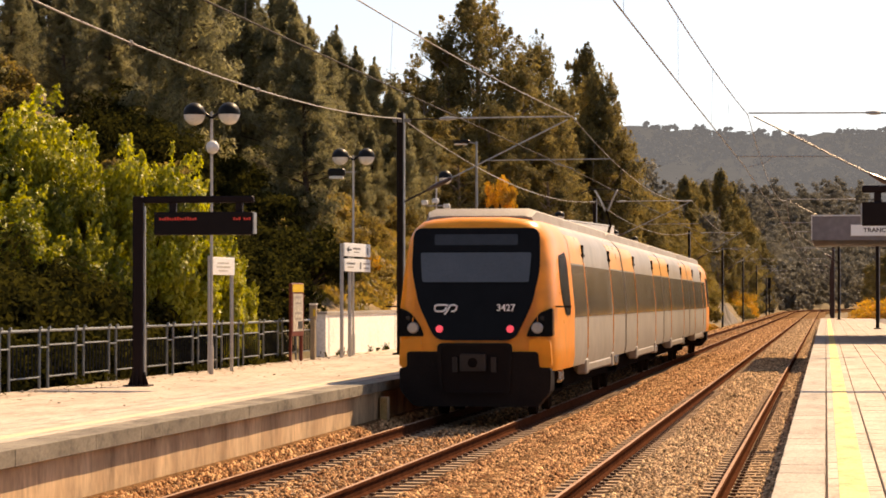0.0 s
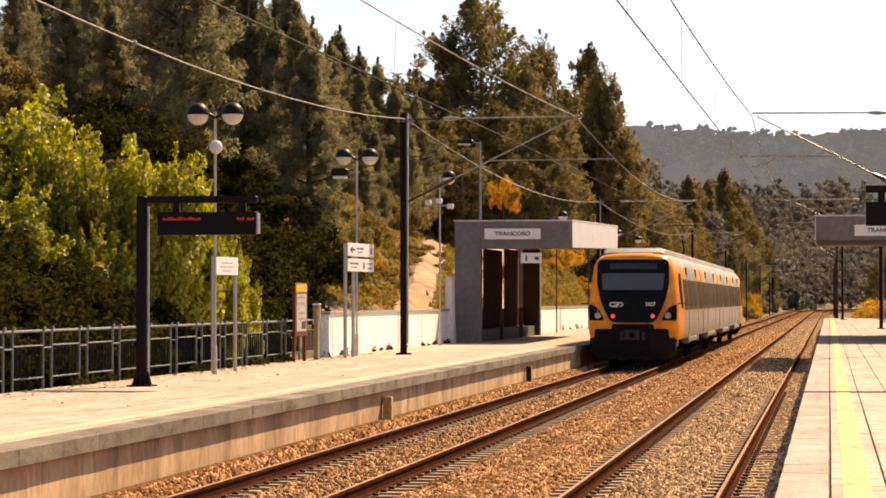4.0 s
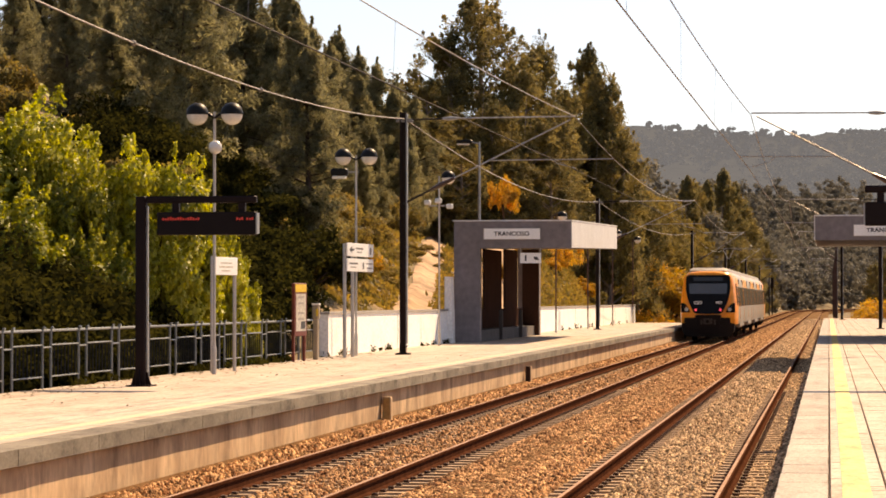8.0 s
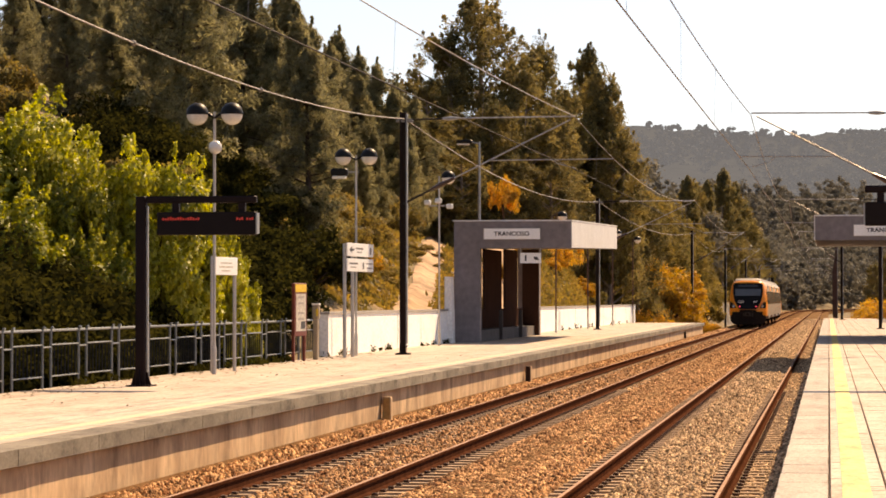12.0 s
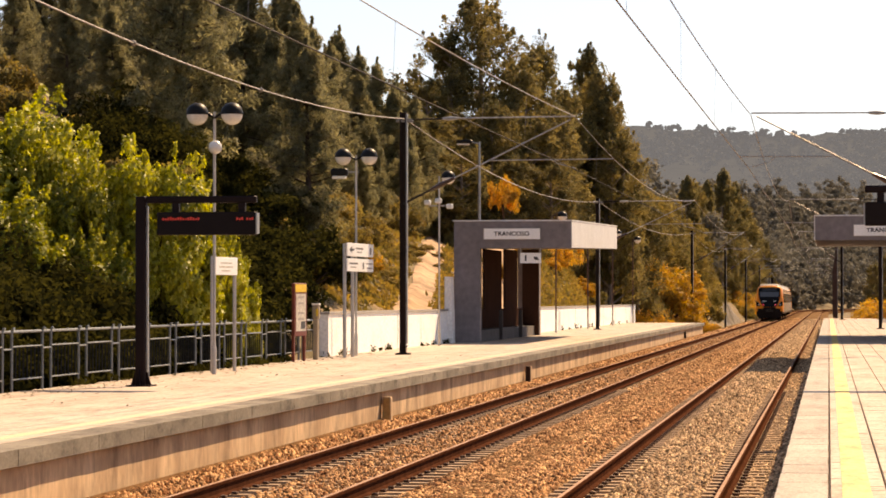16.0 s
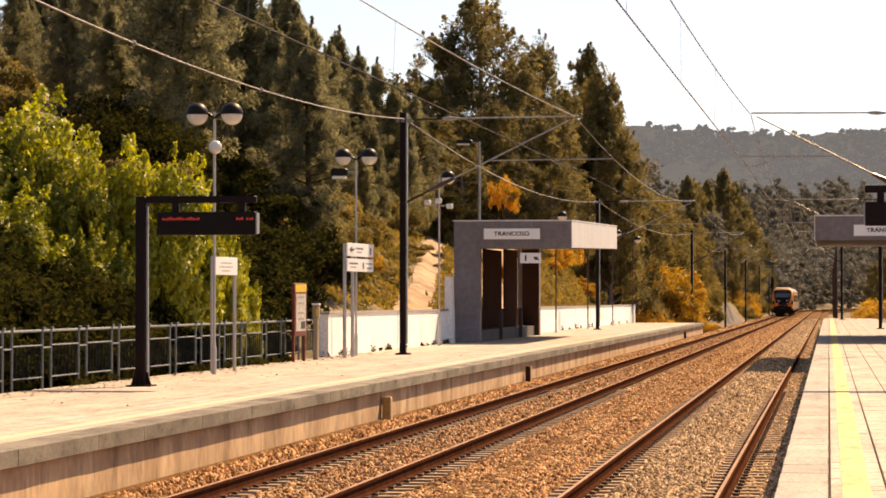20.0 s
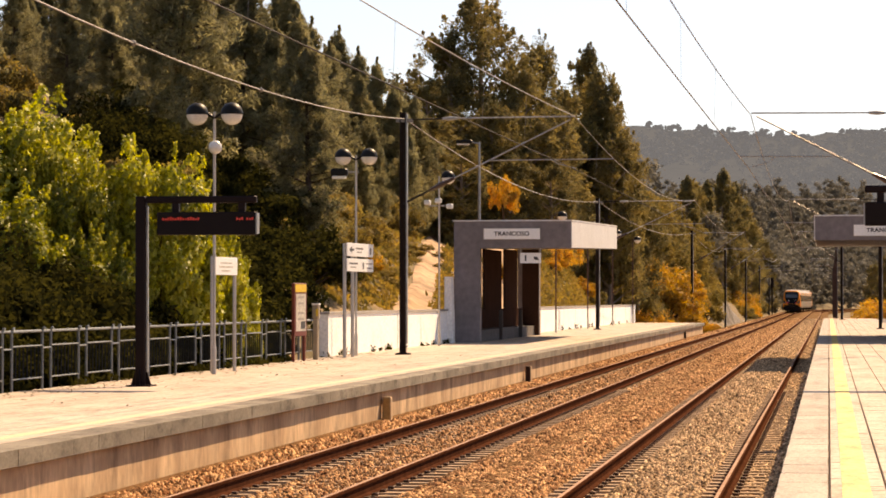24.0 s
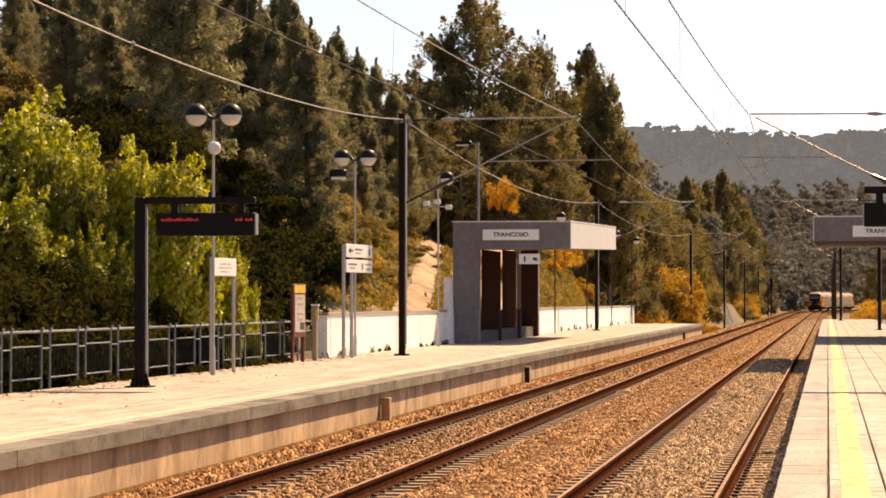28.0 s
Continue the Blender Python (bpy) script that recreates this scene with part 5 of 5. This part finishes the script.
def stones(name, spans, seed, material, lab):
    """Loose ballast as one mesh of small angular stones; spans: x0, x1, y0, y1, count, height."""
    r = np.random.default_rng(seed)
    base = np.array([(1, 0, -0.2), (-0.5, 0.87, -0.2), (-0.5, -0.87, -0.2), (0.3, 0.4, 0.75), (-0.55, -0.1, 0.65), (0.35, -0.5, 0.6)])
    tri = np.array([(0, 1, 3), (1, 4, 3), (1, 2, 4), (2, 5, 4), (2, 0, 5), (0, 3, 5), (3, 4, 5)])
    vs = []
    for x0, x1, y0, y1, n, zf in spans:
        xy = np.stack([r.uniform(x0, x1, n), y0 + (y1 - y0) * (r.uniform(0, 1, n) * r.uniform(0, 1, n)) ** 1.3], 1)
        z = np.array([zf(x) for x in xy[:, 0]]) + r.uniform(-0.02, 0.025, n)
        a = r.uniform(0, 6.283, n)
        s = r.uniform(0.018, 0.042, n) * (1 + (xy[:, 1] - y0) / 190)
        p = base[None] * s[:, None, None] * r.uniform(0.65, 1.35, (n, 6, 3))
        c, q = np.cos(a)[:, None], np.sin(a)[:, None]
        px, py = p[:, :, 0] * c - p[:, :, 1] * q, p[:, :, 0] * q + p[:, :, 1] * c
        tl = r.normal(0, 0.5, n)[:, None]
        pz = p[:, :, 2] + px * tl * 0.6
        vs.append(np.stack([px + xy[:, :1], py + xy[:, 1:], pz + z[:, None]], 2))
    v = np.concatenate(vs)
    n = len(v)
    f = (tri[None] + 6 * np.arange(n)[:, None, None]).reshape(-1, 3)
    me = bpy.data.meshes.new(name)
    me.vertices.add(n * 6)
    me.vertices.foreach_set("co", v.reshape(-1))
    me.loops.add(len(f) * 3)
    me.loops.foreach_set("vertex_index", f.reshape(-1).astype(np.int32))
    me.polygons.add(len(f))
    me.polygons.foreach_set("loop_start", np.arange(0, len(f) * 3, 3, dtype=np.int32))
    me.update(calc_edges=True)
    me.materials.append(material)
    return tagged(new(name, me), lab, "gravel", kind="stuff")


def bed_z(cx):
    def z(x):
        d = abs(x - cx)
        return -0.205 - 0.045 * step01(d, 0.5, 0.62) + 0.11 * step01(d, 1.2, 1.5) + (0.10 * step01(cx - x, 1.25, 1.75) if cx == TRACK_FAR else 0)
    return z


stones("ballast_stones", [(-8.1, -7.42, 24, 340, 26000, bed_z(TRACK_FAR)), (-7.2, -5.68, 24, 340, 15000, bed_z(TRACK_FAR)), (-5.45, -3.9, 24, 340, 50000, bed_z(TRACK_FAR)),
                          (-4.3, -3.05, 24, 340, 40000, bed_z(TRACK_NEAR))], 5, M_STONE, "loose rust-brown ballast stones")
stones("ballast_stones", [(-2.9, -1.3, 24, 340, 46000, lambda x: -0.19 - 0.055 * step01(abs(x + 2.11), 0.5, 0.62)), (-1.18, -0.38, 24, 340, 20000, lambda x: -0.225 + 0.07 * step01(abs(x + 2.11), 1.2, 1.5))], 6, M_STONE2, "loose pale brown ballast stones")


# ---- what moves ----
TRAIN_AT = [(0, 48.8), (1, 56.3), (2, 65.8), (3, 76.3), (4.5, 94.0), (6, 114), (7, 128.4), (8, 143.6), (9, 160), (10, 177.5), (11, 196), (12, 215),
            (14.5, 262), (16, 293), (18, 335), (20, 377), (21.5, 410), (24, 470), (26, 518), (28, 565)]


def train_pose(s):
    x0, y0, _ = along(s, TRACK_FAR)
    x1, y1, _ = along(s + TRAIN_LEN, TRACK_FAR)
    a = math.atan2(x1 - x0, y1 - y0)
    return Matrix.Translation((x0, y0, climb(s))) @ Matrix.Rotation(-a, 4, "Z")


def motions():
    walk(train, [(t, train_pose(s)) for t, s in TRAIN_AT])


motions()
******************************
Your instructions
Repeat the data exactly, without the pictures.

Exercise result
0.0 s
4.0 s
8.0 s
12.0 s
16.0 s
20.0 s
24.0 s
28.0 s
Continue the Blender Python (bpy) script that recreates this scene with part 5 of 5. This part finishes the script.
def stones(name, spans, seed, material, lab):
    """Loose ballast as one mesh of small angular stones; spans: x0, x1, y0, y1, count, height."""
    r = np.random.default_rng(seed)
    base = np.array([(1, 0, -0.2), (-0.5, 0.87, -0.2), (-0.5, -0.87, -0.2), (0.3, 0.4, 0.75), (-0.55, -0.1, 0.65), (0.35, -0.5, 0.6)])
    tri = np.array([(0, 1, 3), (1, 4, 3), (1, 2, 4), (2, 5, 4), (2, 0, 5), (0, 3, 5), (3, 4, 5)])
    vs = []
    for x0, x1, y0, y1, n, zf in spans:
        xy = np.stack([r.uniform(x0, x1, n), y0 + (y1 - y0) * (r.uniform(0, 1, n) * r.uniform(0, 1, n)) ** 1.3], 1)
        z = np.array([zf(x) for x in xy[:, 0]]) + r.uniform(-0.02, 0.025, n)
        a = r.uniform(0, 6.283, n)
        s = r.uniform(0.018, 0.042, n) * (1 + (xy[:, 1] - y0) / 190)
        p = base[None] * s[:, None, None] * r.uniform(0.65, 1.35, (n, 6, 3))
        c, q = np.cos(a)[:, None], np.sin(a)[:, None]
        px, py = p[:, :, 0] * c - p[:, :, 1] * q, p[:, :, 0] * q + p[:, :, 1] * c
        tl = r.normal(0, 0.5, n)[:, None]
        pz = p[:, :, 2] + px * tl * 0.6
        vs.append(np.stack([px + xy[:, :1], py + xy[:, 1:], pz + z[:, None]], 2))
    v = np.concatenate(vs)
    n = len(v)
    f = (tri[None] + 6 * np.arange(n)[:, None, None]).reshape(-1, 3)
    me = bpy.data.meshes.new(name)
    me.vertices.add(n * 6)
    me.vertices.foreach_set("co", v.reshape(-1))
    me.loops.add(len(f) * 3)
    me.loops.foreach_set("vertex_index", f.reshape(-1).astype(np.int32))
    me.polygons.add(len(f))
    me.polygons.foreach_set("loop_start", np.arange(0, len(f) * 3, 3, dtype=np.int32))
    me.update(calc_edges=True)
    me.materials.append(material)
    return tagged(new(name, me), lab, "gravel", kind="stuff")


def bed_z(cx):
    def z(x):
        d = abs(x - cx)
        return -0.205 - 0.045 * step01(d, 0.5, 0.62) + 0.11 * step01(d, 1.2, 1.5) + (0.10 * step01(cx - x, 1.25, 1.75) if cx == TRACK_FAR else 0)
    return z


stones("ballast_stones", [(-8.1, -7.42, 24, 340, 26000, bed_z(TRACK_FAR)), (-7.2, -5.68, 24, 340, 15000, bed_z(TRACK_FAR)), (-5.45, -3.9, 24, 340, 50000, bed_z(TRACK_FAR)),
                          (-4.3, -3.05, 24, 340, 40000, bed_z(TRACK_NEAR))], 5, M_STONE, "loose rust-brown ballast stones")
stones("ballast_stones", [(-2.9, -1.3, 24, 340, 46000, lambda x: -0.19 - 0.055 * step01(abs(x + 2.11), 0.5, 0.62)), (-1.18, -0.38, 24, 340, 20000, lambda x: -0.225 + 0.07 * step01(abs(x + 2.11), 1.2, 1.5))], 6, M_STONE2, "loose pale brown ballast stones")


# ---- what moves ----
TRAIN_AT = [(0, 48.8), (1, 56.3), (2, 65.8), (3, 76.3), (4.5, 94.0), (6, 114), (7, 128.4), (8, 143.6), (9, 160), (10, 177.5), (11, 196), (12, 215),
            (14.5, 262), (16, 293), (18, 335), (20, 377), (21.5, 410), (24, 470), (26, 518), (28, 565)]


def train_pose(s):
    x0, y0, _ = along(s, TRACK_FAR)
    x1, y1, _ = along(s + TRAIN_LEN, TRACK_FAR)
    a = math.atan2(x1 - x0, y1 - y0)
    return Matrix.Translation((x0, y0, climb(s))) @ Matrix.Rotation(-a, 4, "Z")


def motions():
    walk(train, [(t, train_pose(s)) for t, s in TRAIN_AT])


motions()